We would like to see a much more open culture between the NPC and the membership. Early last month when members began expressing anger about Jamaal Bowman’s position on BDS, we proposed to the NPC that we invite him to a town hall open for members to attend. We also argued against having an off-the-record meeting on this important issue that many members were paying attention to and would want the details on. While off-the-record meetings in and of themselves are not bad (in fact, elected leaders should be entrusted to have them from time to time), we felt that in the current climate, in which there was such a lack of communication and even distrust between us and the membership, this should not have happened.
While some discussion and future plans for town halls resulted, these arguments weren’t taken up and supported at that time. The biggest error by the NPC was to simply say nothing for so long. Whether it was the town hall idea or something else, the NPC should have intervened sooner to model a more substantial and productive debate.
Proposals and next steps
In the longer term, we think it’s extremely important that the next DSA Convention be different from the last three. We’ve seen that meaningful member decision-making is lost when so many proposals are put forward as organizational priorities. We don’t know for sure yet what we’d suggest, but it needs to include substantial debate and a real path to choosing meaningful priorities. At minimum this will require some new mechanism for reducing or consolidating the number of proposals put before the convention.
In the near term, in order to improve the problem of communication, we’ve shared the following proposals with the rest of the NPC and will be submitting them for a vote:
- Share votes and recordings of SC & NPC meetings within 3 days of the meeting (even if minutes are not yet available).
- Publish detailed notes of our meetings that include who said what and voted which way.
- In our newsletters, articulate the key debates and the majority and minority positions on those debates. This would be a great way to model political debate for our members and democratize strategy. Time should be reserved at the end of NPC meetings to work on this collectively so that we are all in agreement on what’s written.
- Hold regular town halls with DSA members. We propose that our first town hall be focused on the resolutions the NPC has decided to adopt from convention and why.
- Explore holding NPC sessions for political discussion and debate that are not business meetings, but are still recorded and shared with the membership, and that members may attend as non-speaking viewers.
We encourage members to ask their elected NPC leaders to vote in favor of these proposals, as we think this would be an important first step in cultivating an open political culture that’s needed for any large multi-tendency organization. Members should also encourage their NPC electeds to vote in favor of the labor and matching funds proposals which are up for a vote this week.

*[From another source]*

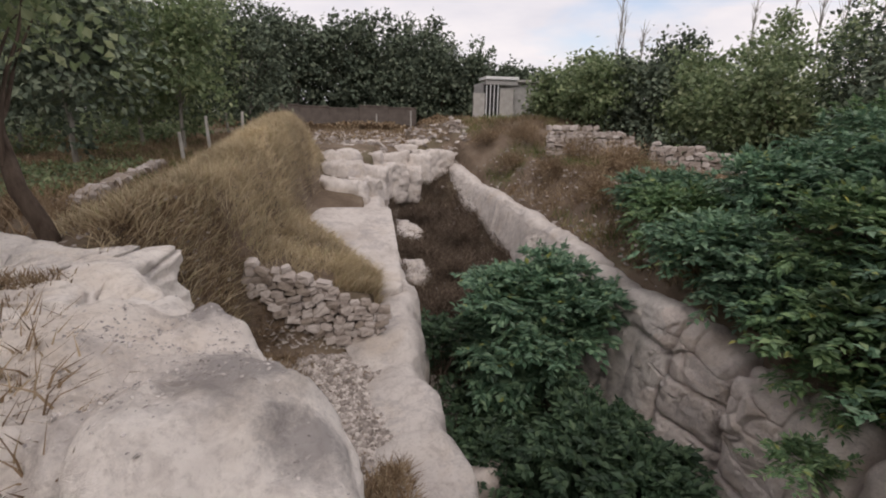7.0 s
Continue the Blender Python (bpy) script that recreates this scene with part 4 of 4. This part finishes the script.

We will continue to focus on moving forward plans for the DSLC and national labor work, the matching funds proposal, the growth and development committee, and advocating for the types of changes on the NPC listed above. We’re very excited about building on some of the successes seen lately in DSA strike support and want to help all chapters learn how to do this kind of work. Whether it’s in labor, electoral, or any of our work, DSA benefits from clear structure, processes, and open debate.